= The exercise =
Drop every picture, then transcribe the remaining data exactly.

[start]

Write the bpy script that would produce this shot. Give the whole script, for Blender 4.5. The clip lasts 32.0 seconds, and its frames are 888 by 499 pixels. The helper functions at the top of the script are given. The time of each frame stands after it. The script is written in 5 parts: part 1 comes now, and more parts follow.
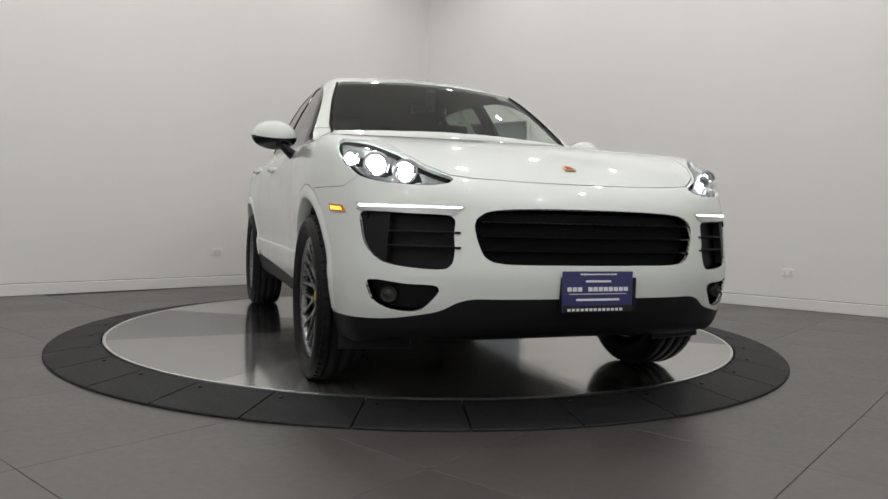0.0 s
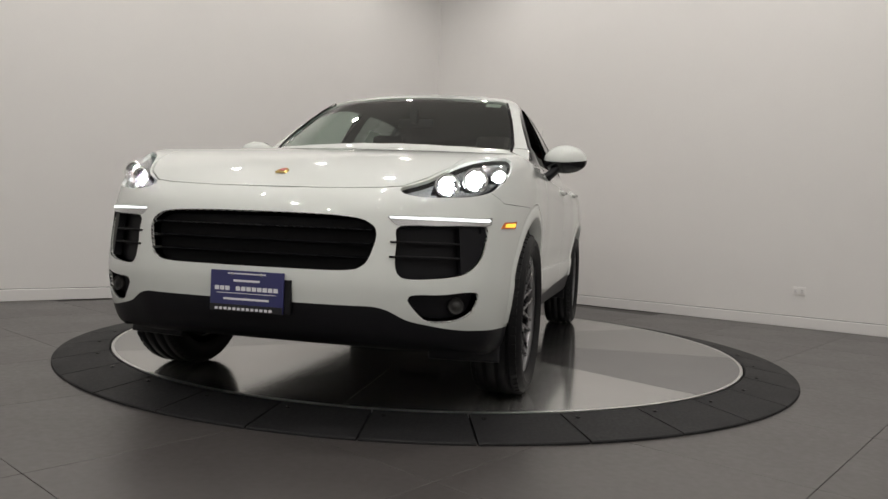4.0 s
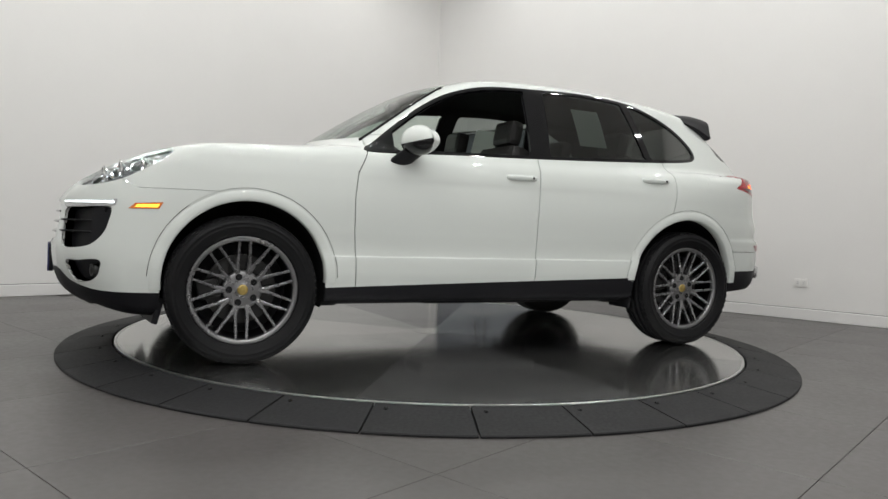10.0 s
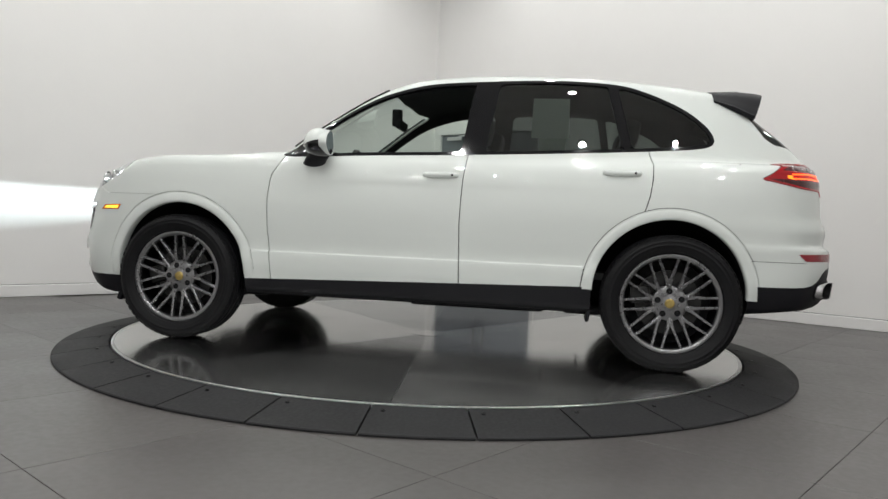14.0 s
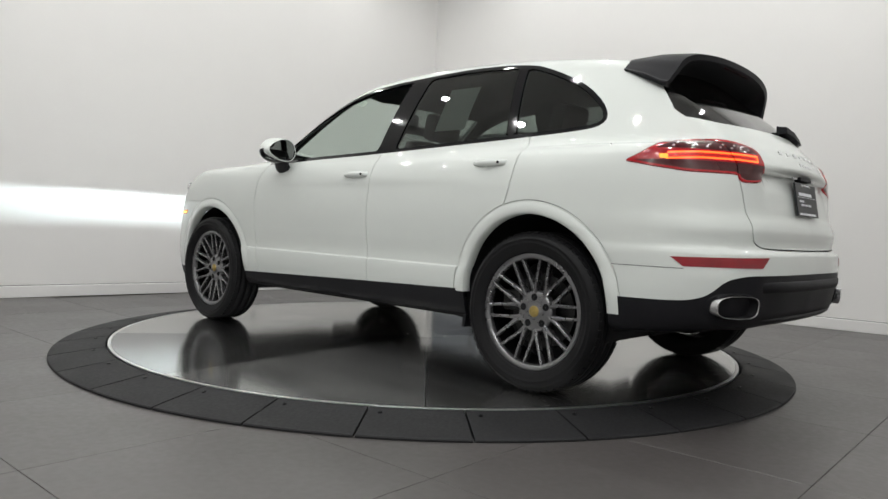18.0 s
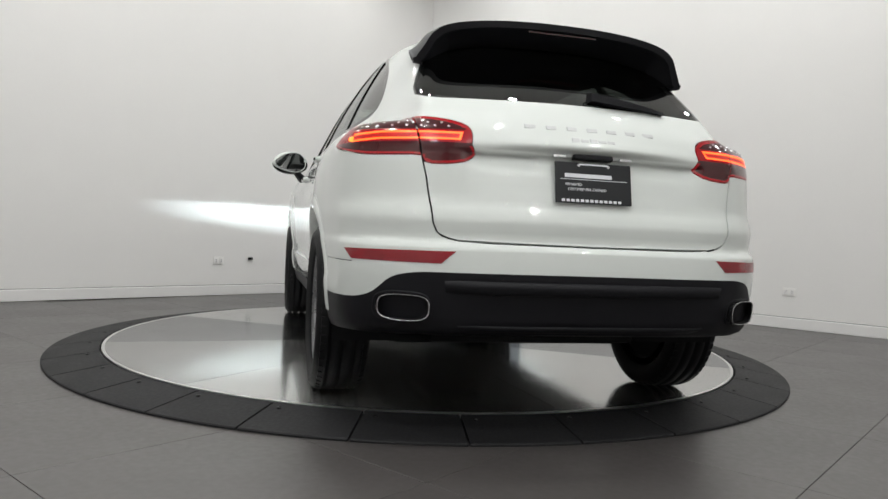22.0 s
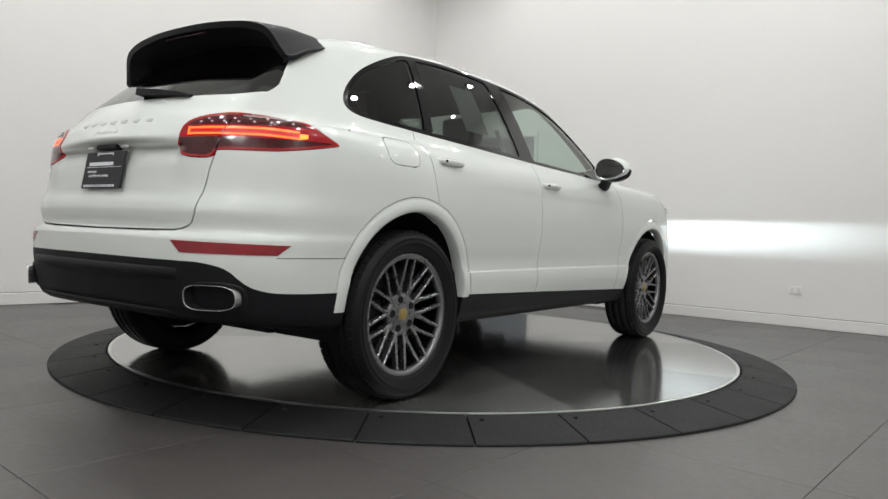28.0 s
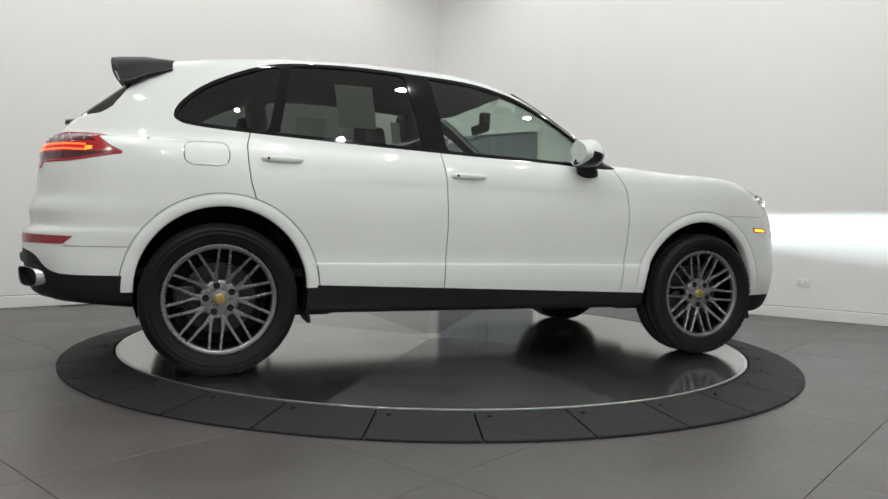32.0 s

[end]

= Task answer =
Write the bpy script that would produce this shot. Give the whole script, for Blender 4.5. The clip lasts 32.0 seconds, and its frames are 888 by 499 pixels. The helper functions at the top of the script are given. The time of each frame stands after it. The script is written in 5 parts: part 1 comes now, and more parts follow.
0.0 s
4.0 s
10.0 s
14.0 s
18.0 s
22.0 s
28.0 s
32.0 s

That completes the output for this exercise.